Scripts that build animated scenes
....

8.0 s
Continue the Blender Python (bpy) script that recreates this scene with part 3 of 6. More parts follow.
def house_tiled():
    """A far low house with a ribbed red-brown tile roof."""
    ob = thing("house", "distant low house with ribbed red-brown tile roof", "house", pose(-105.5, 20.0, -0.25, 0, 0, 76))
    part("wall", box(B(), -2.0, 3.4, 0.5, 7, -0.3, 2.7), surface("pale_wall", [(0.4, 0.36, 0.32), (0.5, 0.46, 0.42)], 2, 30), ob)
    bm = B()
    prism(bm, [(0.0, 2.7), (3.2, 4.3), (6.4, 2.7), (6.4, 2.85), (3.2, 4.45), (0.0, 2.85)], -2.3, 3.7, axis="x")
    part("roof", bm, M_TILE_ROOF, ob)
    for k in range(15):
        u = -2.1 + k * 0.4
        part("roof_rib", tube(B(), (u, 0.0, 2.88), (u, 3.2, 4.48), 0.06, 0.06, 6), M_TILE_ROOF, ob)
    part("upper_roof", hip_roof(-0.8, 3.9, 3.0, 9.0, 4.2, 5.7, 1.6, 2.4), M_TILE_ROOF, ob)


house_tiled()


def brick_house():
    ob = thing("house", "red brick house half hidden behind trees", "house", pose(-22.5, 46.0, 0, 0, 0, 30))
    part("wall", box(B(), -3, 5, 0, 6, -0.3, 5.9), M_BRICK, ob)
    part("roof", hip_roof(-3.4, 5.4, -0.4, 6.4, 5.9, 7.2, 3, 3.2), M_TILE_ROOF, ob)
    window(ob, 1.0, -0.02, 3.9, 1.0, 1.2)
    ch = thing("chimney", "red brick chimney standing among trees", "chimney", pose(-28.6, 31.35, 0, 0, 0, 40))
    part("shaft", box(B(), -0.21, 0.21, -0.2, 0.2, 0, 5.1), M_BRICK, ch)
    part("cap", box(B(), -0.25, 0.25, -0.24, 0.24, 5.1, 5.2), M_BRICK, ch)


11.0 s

....

[Problem details] Exactly as written, please output every entry.

[Complete output]
8.0 s
Continue the Blender Python (bpy) script that recreates this scene with part 3 of 6. More parts follow.
def house_tiled():
    """A far low house with a ribbed red-brown tile roof."""
    ob = thing("house", "distant low house with ribbed red-brown tile roof", "house", pose(-105.5, 20.0, -0.25, 0, 0, 76))
    part("wall", box(B(), -2.0, 3.4, 0.5, 7, -0.3, 2.7), surface("pale_wall", [(0.4, 0.36, 0.32), (0.5, 0.46, 0.42)], 2, 30), ob)
    bm = B()
    prism(bm, [(0.0, 2.7), (3.2, 4.3), (6.4, 2.7), (6.4, 2.85), (3.2, 4.45), (0.0, 2.85)], -2.3, 3.7, axis="x")
    part("roof", bm, M_TILE_ROOF, ob)
    for k in range(15):
        u = -2.1 + k * 0.4
        part("roof_rib", tube(B(), (u, 0.0, 2.88), (u, 3.2, 4.48), 0.06, 0.06, 6), M_TILE_ROOF, ob)
    part("upper_roof", hip_roof(-0.8, 3.9, 3.0, 9.0, 4.2, 5.7, 1.6, 2.4), M_TILE_ROOF, ob)


house_tiled()


def brick_house():
    ob = thing("house", "red brick house half hidden behind trees", "house", pose(-22.5, 46.0, 0, 0, 0, 30))
    part("wall", box(B(), -3, 5, 0, 6, -0.3, 5.9), M_BRICK, ob)
    part("roof", hip_roof(-3.4, 5.4, -0.4, 6.4, 5.9, 7.2, 3, 3.2), M_TILE_ROOF, ob)
    window(ob, 1.0, -0.02, 3.9, 1.0, 1.2)
    ch = thing("chimney", "red brick chimney standing among trees", "chimney", pose(-28.6, 31.35, 0, 0, 0, 40))
    part("shaft", box(B(), -0.21, 0.21, -0.2, 0.2, 0, 5.1), M_BRICK, ch)
    part("cap", box(B(), -0.25, 0.25, -0.24, 0.24, 5.1, 5.2), M_BRICK, ch)


11.0 s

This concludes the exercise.